7.5 FK

The 7.5 BRNO was developed between 2009 and 2014, for the specific purpose of providing high capacity automatic pistols the ability to engage combatant targets at a range of between 75–150 metres (246–492 ft) while retaining more kinetic energy at that range than a 9×19mm Parabellum cartridge can generate at the muzzle/point blank range.[2]

Due to the length of the cartridge, relatively high energy, and the pressure that the cartridge generates, no current high-capacity automatic pistol existed that could accommodate the new caliber. FK BRNO developed a specialized platform to accommodate and use this caliber.

Initially, it was chambered in the all-steel FK BRNO Field Pistol (2015) which had a patented recoil attenuating system, but subsequently FK BRNO developed a polymer version of that design, designated as the FK PSD (2020).[3]

7.5 FK maximum C.I.P. cartridge dimensions[1]

The 7.5 FK has 1.50 cm³ (23.21 grain of H₂O) cartridge case capacity. Americans would define the shoulder angle at alpha/2 = 30 degrees. The common rifling twist for this cartridge is 270mm (1 in 10.62" inch), 6 grooves, Ø lands = 7.5 mm, Ø grooves = 7.77mm, land width = 3.75 mm, and the primer type is small pistol.

According to C.I.P rulings, the 7.5 FK case can handle up to 350 MPa (50,763 psi) piezo pressure. In C.I.P regulated countries, every pistol cartridge combo has to be proofed at 130% of this maximum C.I.P pressure to certify for sale to consumers.

The goal of the 7.5 FK project was to create a cartridge with a level of performance that could exceed that of the highly effective 125 grain (8.1 g) JHP .357 Magnum load, be at least as effective terminally as the 7.62 x 39 Russian/5.56 NATO cartridges when fired from short (8–10 in (20–25 cm)) barrel AK/AR type platforms, and to provide a package small enough to fit a standard-size military automatic pistol.

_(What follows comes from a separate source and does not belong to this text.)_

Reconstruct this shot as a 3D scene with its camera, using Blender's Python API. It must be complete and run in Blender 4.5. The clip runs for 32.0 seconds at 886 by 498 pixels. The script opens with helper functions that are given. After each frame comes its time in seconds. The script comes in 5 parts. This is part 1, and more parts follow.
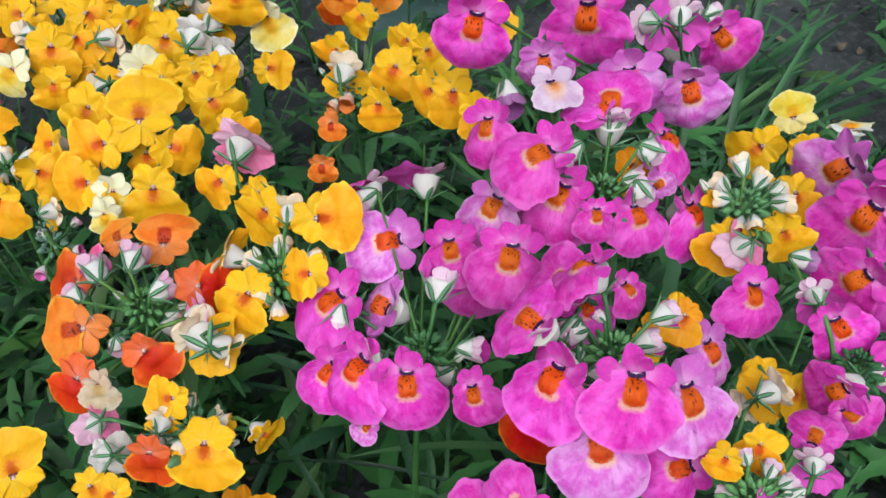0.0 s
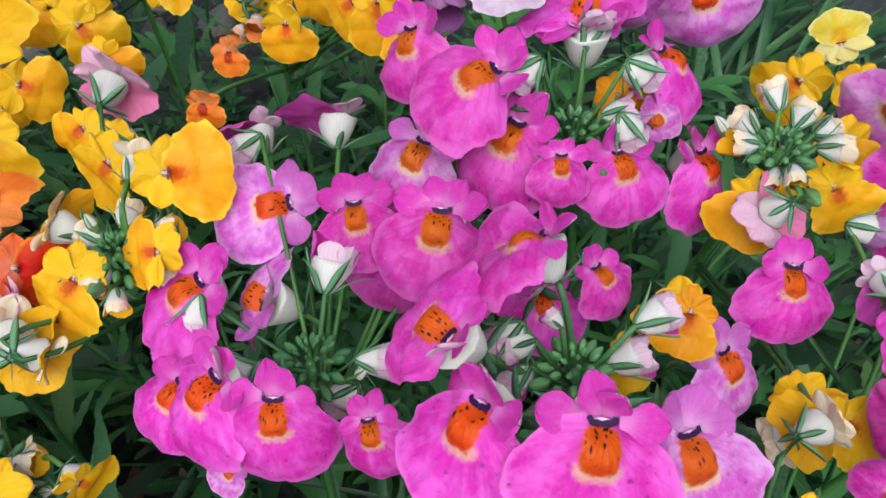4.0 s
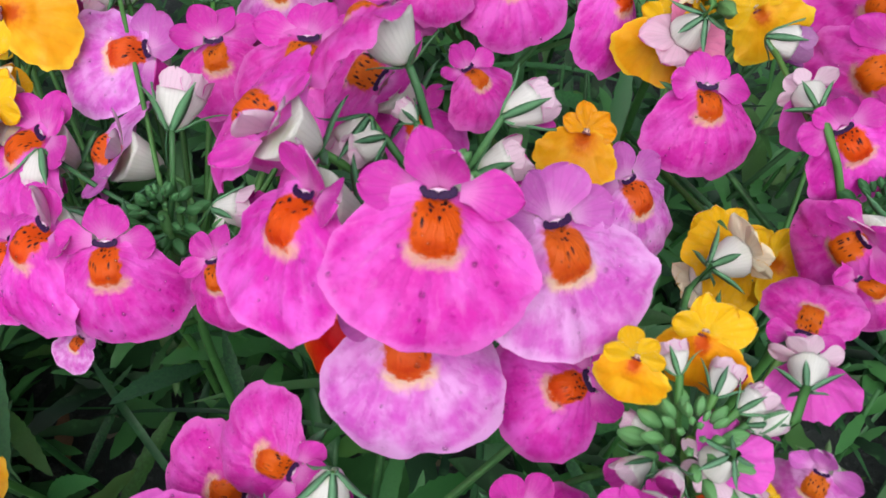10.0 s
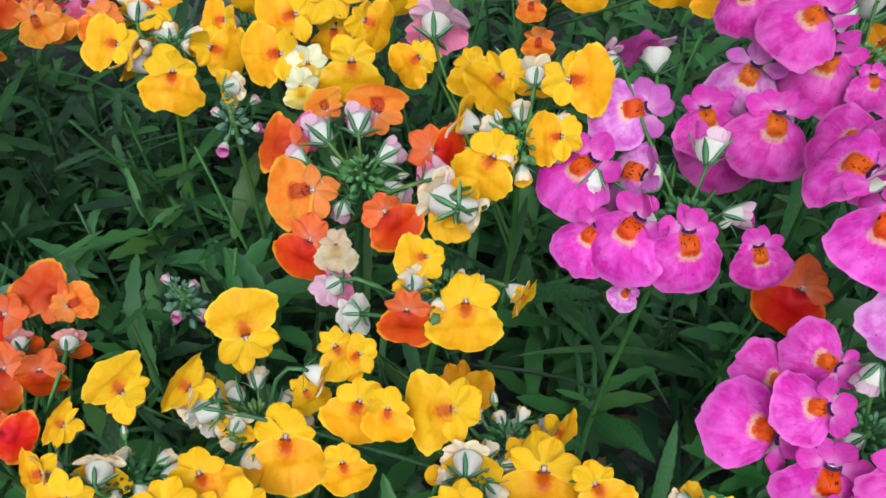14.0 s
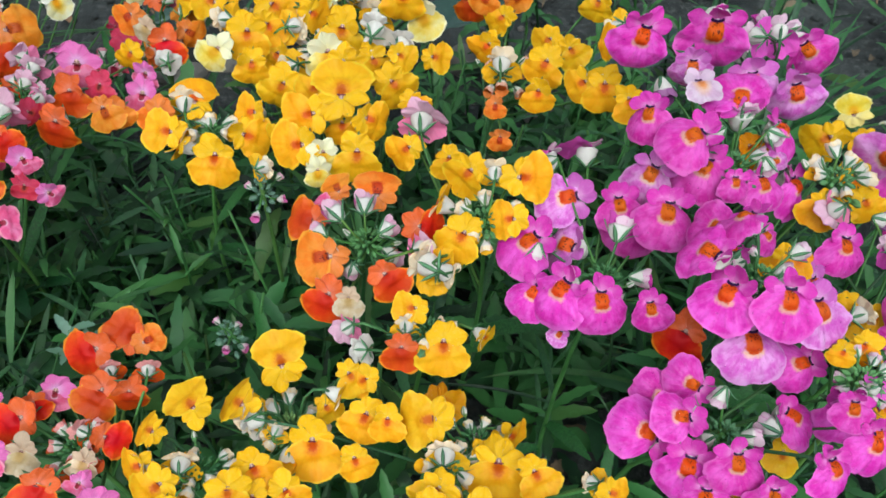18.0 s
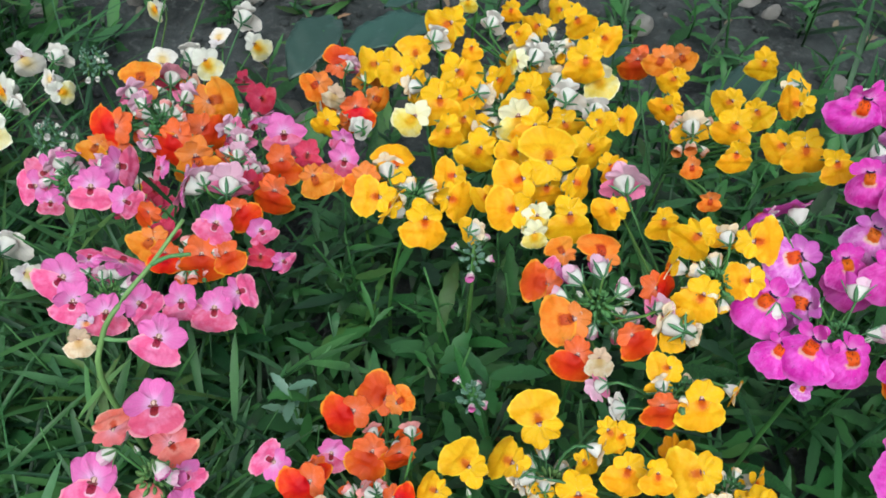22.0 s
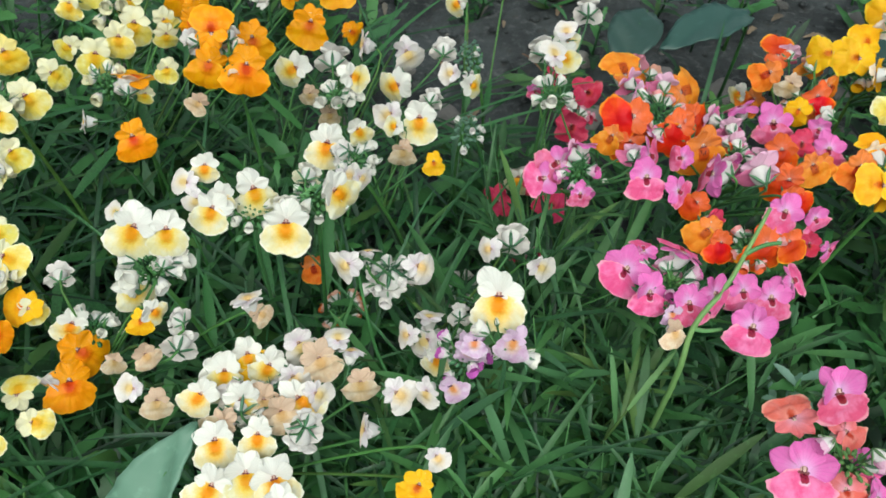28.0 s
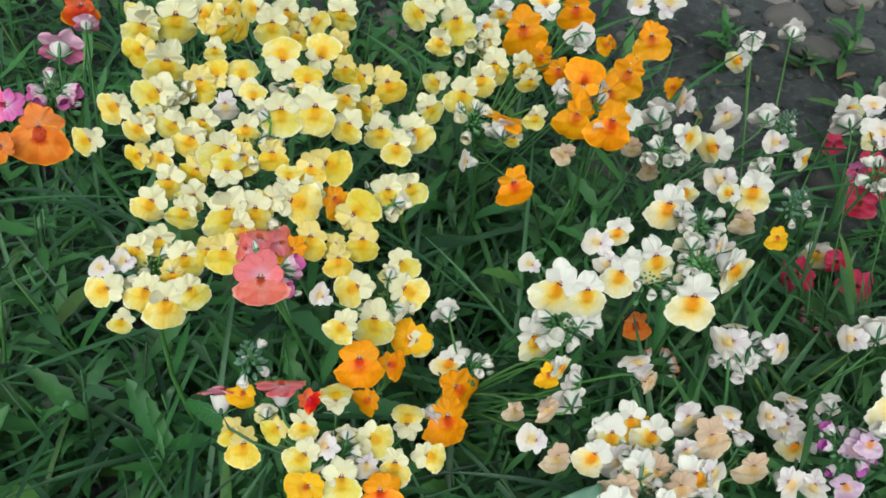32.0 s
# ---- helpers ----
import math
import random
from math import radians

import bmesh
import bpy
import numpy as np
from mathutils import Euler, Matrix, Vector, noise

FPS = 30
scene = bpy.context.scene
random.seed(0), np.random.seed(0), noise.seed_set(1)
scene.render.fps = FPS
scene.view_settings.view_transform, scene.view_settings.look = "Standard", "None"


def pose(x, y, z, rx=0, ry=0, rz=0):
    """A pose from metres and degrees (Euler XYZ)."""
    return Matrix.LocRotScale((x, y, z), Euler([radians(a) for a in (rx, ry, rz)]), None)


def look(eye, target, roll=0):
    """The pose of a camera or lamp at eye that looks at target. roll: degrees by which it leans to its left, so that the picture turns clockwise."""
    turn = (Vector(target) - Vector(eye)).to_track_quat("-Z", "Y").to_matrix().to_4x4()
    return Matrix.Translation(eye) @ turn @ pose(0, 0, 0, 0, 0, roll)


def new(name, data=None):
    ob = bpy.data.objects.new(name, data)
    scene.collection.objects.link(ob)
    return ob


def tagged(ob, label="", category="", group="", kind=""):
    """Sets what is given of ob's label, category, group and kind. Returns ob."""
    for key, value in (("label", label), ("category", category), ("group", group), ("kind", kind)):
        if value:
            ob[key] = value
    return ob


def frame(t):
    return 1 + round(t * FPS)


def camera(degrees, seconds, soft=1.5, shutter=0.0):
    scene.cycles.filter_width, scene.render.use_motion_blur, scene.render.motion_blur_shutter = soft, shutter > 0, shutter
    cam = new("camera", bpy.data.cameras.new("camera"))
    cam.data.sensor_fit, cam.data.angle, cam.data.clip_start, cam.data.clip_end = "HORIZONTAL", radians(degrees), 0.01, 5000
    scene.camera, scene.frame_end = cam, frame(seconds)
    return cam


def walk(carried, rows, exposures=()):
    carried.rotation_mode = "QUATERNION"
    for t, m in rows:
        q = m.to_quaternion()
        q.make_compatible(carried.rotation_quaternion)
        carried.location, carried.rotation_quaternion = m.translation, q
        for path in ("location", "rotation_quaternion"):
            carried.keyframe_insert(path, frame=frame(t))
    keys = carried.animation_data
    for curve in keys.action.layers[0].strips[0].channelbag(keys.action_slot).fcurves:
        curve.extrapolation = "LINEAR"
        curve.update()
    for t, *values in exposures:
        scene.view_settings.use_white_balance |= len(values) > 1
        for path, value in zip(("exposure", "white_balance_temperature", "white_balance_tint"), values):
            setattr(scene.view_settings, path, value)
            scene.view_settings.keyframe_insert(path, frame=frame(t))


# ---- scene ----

Another goal was to have a flat trajectory and be accurate enough to engage targets at 75–150 m (82–164 yd), which is the most common engagement distance in modern combat situations.

Measurements of standard 7.5 cartridges loaded with 95 grain (6.16 g) bullets showed a muzzle velocity of 2,000 fps (610 m/s) out of a 5.3 in (13.46 cm) barrel equal to 4 in (10.16 cm) of free bore and a muzzle energy of 845 ft-lb (1146 jouls),[4] which is almost 50% higher than the 357 magnum 125 grain JHP when using premium quality high pressure ammunition where the measured muzzle velocity is 1,450 fps (442 m/s) and muzzle energy of 584 ft-lb (799 jouls)[2] when fired from a 4 in (10.16 cm) barrel.

More importantly, the 7.5 FK cartridge achieves this without compromising the sectional density of the projectile, which is critical for penetration and stopping power. The 95 grain 7.5 FK cartridge has a sectional density of 0.150 while the 101 grain 7.5 FK cartridge has a sectional density of 0.160. In comparison, the 357 magnum 125 cartridge has a sectional density of 0.140. The higher sectional density allows the 7.5 FK projectile to retain higher velocity and lower trajectory at longer ranges, while having significantly deeper penetration,[5] especially since it has 40% more velocity. It is interesting to note that the measured velocity and energy of the 95 grain load 7.5 FK cartridge at the minimum design engagement distance of 75 m (82 yd) is 1650 fps (503 m/s) and 577 ft-lb (783 joules) respectively. Which is essentially almost the same as what the 125 grain JHP 357 magnum generates at point blank range from the same barrel length.

The table below shows common performance parameters for several common automatic pistol calibers using kinetic energy as the main form of power comparison, using premium high-end ammunition using a 5-inch barrel.[2]

The concept of using kinetic energy tables as a measuring method for incapacitating power has been used for almost a century but has been disputed for almost as long by various different authorities, scholars, and writers as it does not take into account the projectile construction and design which may affect terminal performance significantly. It also does not take into account penetration capability which is highly influence by projectile material, design, and sectional density. Several theories have been published that claim better prediction of incapacitating power than kinetic energy such as Tylor KO index, Hatchers theory, Lethality index, Bekker knock out formula, and Hornady HITS among others.[6] FK BRNO has published their own alternative method which they claim is more efficient and more accurate predictor of incapacitating power which they call Dynamic Shock Index (DSI).[7] They have also published a video showing the 7.5 cartridge being used to hunt large boars where they claim that the terminal ballistics efficiency shown in the video is due to the high DSI of these loads.[8]